:: EXERCISE ::
Set down the full listing exactly, character for character.

:: DATASET EXTRACT ::
────────────────

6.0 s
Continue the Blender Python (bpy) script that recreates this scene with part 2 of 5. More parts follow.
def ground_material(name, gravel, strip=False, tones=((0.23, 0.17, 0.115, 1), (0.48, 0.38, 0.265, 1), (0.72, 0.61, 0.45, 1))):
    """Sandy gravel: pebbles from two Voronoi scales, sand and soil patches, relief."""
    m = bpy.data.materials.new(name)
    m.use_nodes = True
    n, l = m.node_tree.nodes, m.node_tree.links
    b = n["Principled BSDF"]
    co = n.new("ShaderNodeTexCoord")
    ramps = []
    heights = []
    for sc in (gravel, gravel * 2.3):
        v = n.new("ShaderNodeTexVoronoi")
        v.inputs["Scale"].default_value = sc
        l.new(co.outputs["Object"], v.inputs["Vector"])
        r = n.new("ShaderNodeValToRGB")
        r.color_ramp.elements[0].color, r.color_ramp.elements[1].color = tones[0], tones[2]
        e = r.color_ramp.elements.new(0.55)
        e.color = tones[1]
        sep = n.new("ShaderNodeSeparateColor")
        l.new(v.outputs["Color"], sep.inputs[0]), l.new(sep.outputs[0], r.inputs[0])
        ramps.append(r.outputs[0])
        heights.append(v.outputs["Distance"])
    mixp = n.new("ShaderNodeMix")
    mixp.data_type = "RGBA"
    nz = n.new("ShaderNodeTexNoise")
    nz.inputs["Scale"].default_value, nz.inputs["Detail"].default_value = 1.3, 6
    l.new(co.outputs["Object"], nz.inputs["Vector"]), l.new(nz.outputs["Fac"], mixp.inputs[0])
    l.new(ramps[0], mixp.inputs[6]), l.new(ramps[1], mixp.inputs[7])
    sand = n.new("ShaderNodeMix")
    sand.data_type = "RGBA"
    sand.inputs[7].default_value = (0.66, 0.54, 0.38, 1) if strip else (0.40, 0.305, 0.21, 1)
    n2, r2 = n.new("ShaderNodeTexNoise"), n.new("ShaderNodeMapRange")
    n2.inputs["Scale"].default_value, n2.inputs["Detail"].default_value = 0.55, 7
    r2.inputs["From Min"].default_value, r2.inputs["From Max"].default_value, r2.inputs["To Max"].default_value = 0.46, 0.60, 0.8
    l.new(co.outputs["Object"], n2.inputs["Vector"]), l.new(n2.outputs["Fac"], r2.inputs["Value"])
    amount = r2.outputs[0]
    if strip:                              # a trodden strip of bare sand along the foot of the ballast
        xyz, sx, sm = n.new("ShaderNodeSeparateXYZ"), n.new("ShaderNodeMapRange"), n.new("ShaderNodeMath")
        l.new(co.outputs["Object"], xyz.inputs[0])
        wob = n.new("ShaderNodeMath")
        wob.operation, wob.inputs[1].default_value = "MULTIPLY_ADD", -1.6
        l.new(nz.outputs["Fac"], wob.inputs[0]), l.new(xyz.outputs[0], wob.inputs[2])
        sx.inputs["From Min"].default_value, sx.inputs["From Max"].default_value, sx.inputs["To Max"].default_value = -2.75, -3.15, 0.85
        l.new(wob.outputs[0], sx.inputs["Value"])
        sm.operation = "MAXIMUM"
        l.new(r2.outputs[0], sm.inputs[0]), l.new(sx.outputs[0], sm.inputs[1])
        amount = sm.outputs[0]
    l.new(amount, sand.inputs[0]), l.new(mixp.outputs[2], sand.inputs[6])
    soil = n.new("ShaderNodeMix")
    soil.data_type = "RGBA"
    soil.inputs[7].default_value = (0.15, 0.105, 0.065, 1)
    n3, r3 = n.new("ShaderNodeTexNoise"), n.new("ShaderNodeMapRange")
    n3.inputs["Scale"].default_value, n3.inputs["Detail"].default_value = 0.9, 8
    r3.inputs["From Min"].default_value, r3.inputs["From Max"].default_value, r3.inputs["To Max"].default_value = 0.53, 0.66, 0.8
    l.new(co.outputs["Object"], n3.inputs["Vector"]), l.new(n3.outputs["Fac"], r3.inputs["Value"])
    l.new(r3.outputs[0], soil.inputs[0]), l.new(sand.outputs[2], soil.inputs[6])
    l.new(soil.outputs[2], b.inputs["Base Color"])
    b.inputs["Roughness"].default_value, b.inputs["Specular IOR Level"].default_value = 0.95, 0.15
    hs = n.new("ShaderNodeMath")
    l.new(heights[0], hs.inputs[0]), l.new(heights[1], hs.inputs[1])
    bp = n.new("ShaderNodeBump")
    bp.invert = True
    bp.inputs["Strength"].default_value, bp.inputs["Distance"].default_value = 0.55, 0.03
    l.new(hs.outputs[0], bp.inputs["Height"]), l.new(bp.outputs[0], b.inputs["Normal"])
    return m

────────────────

:: RIGHT ANSWER ::
6.0 s
Continue the Blender Python (bpy) script that recreates this scene with part 2 of 5. More parts follow.
def ground_material(name, gravel, strip=False, tones=((0.23, 0.17, 0.115, 1), (0.48, 0.38, 0.265, 1), (0.72, 0.61, 0.45, 1))):
    """Sandy gravel: pebbles from two Voronoi scales, sand and soil patches, relief."""
    m = bpy.data.materials.new(name)
    m.use_nodes = True
    n, l = m.node_tree.nodes, m.node_tree.links
    b = n["Principled BSDF"]
    co = n.new("ShaderNodeTexCoord")
    ramps = []
    heights = []
    for sc in (gravel, gravel * 2.3):
        v = n.new("ShaderNodeTexVoronoi")
        v.inputs["Scale"].default_value = sc
        l.new(co.outputs["Object"], v.inputs["Vector"])
        r = n.new("ShaderNodeValToRGB")
        r.color_ramp.elements[0].color, r.color_ramp.elements[1].color = tones[0], tones[2]
        e = r.color_ramp.elements.new(0.55)
        e.color = tones[1]
        sep = n.new("ShaderNodeSeparateColor")
        l.new(v.outputs["Color"], sep.inputs[0]), l.new(sep.outputs[0], r.inputs[0])
        ramps.append(r.outputs[0])
        heights.append(v.outputs["Distance"])
    mixp = n.new("ShaderNodeMix")
    mixp.data_type = "RGBA"
    nz = n.new("ShaderNodeTexNoise")
    nz.inputs["Scale"].default_value, nz.inputs["Detail"].default_value = 1.3, 6
    l.new(co.outputs["Object"], nz.inputs["Vector"]), l.new(nz.outputs["Fac"], mixp.inputs[0])
    l.new(ramps[0], mixp.inputs[6]), l.new(ramps[1], mixp.inputs[7])
    sand = n.new("ShaderNodeMix")
    sand.data_type = "RGBA"
    sand.inputs[7].default_value = (0.66, 0.54, 0.38, 1) if strip else (0.40, 0.305, 0.21, 1)
    n2, r2 = n.new("ShaderNodeTexNoise"), n.new("ShaderNodeMapRange")
    n2.inputs["Scale"].default_value, n2.inputs["Detail"].default_value = 0.55, 7
    r2.inputs["From Min"].default_value, r2.inputs["From Max"].default_value, r2.inputs["To Max"].default_value = 0.46, 0.60, 0.8
    l.new(co.outputs["Object"], n2.inputs["Vector"]), l.new(n2.outputs["Fac"], r2.inputs["Value"])
    amount = r2.outputs[0]
    if strip:                              # a trodden strip of bare sand along the foot of the ballast
        xyz, sx, sm = n.new("ShaderNodeSeparateXYZ"), n.new("ShaderNodeMapRange"), n.new("ShaderNodeMath")
        l.new(co.outputs["Object"], xyz.inputs[0])
        wob = n.new("ShaderNodeMath")
        wob.operation, wob.inputs[1].default_value = "MULTIPLY_ADD", -1.6
        l.new(nz.outputs["Fac"], wob.inputs[0]), l.new(xyz.outputs[0], wob.inputs[2])
        sx.inputs["From Min"].default_value, sx.inputs["From Max"].default_value, sx.inputs["To Max"].default_value = -2.75, -3.15, 0.85
        l.new(wob.outputs[0], sx.inputs["Value"])
        sm.operation = "MAXIMUM"
        l.new(r2.outputs[0], sm.inputs[0]), l.new(sx.outputs[0], sm.inputs[1])
        amount = sm.outputs[0]
    l.new(amount, sand.inputs[0]), l.new(mixp.outputs[2], sand.inputs[6])
    soil = n.new("ShaderNodeMix")
    soil.data_type = "RGBA"
    soil.inputs[7].default_value = (0.15, 0.105, 0.065, 1)
    n3, r3 = n.new("ShaderNodeTexNoise"), n.new("ShaderNodeMapRange")
    n3.inputs["Scale"].default_value, n3.inputs["Detail"].default_value = 0.9, 8
    r3.inputs["From Min"].default_value, r3.inputs["From Max"].default_value, r3.inputs["To Max"].default_value = 0.53, 0.66, 0.8
    l.new(co.outputs["Object"], n3.inputs["Vector"]), l.new(n3.outputs["Fac"], r3.inputs["Value"])
    l.new(r3.outputs[0], soil.inputs[0]), l.new(sand.outputs[2], soil.inputs[6])
    l.new(soil.outputs[2], b.inputs["Base Color"])
    b.inputs["Roughness"].default_value, b.inputs["Specular IOR Level"].default_value = 0.95, 0.15
    hs = n.new("ShaderNodeMath")
    l.new(heights[0], hs.inputs[0]), l.new(heights[1], hs.inputs[1])
    bp = n.new("ShaderNodeBump")
    bp.invert = True
    bp.inputs["Strength"].default_value, bp.inputs["Distance"].default_value = 0.55, 0.03
    l.new(hs.outputs[0], bp.inputs["Height"]), l.new(bp.outputs[0], b.inputs["Normal"])
    return m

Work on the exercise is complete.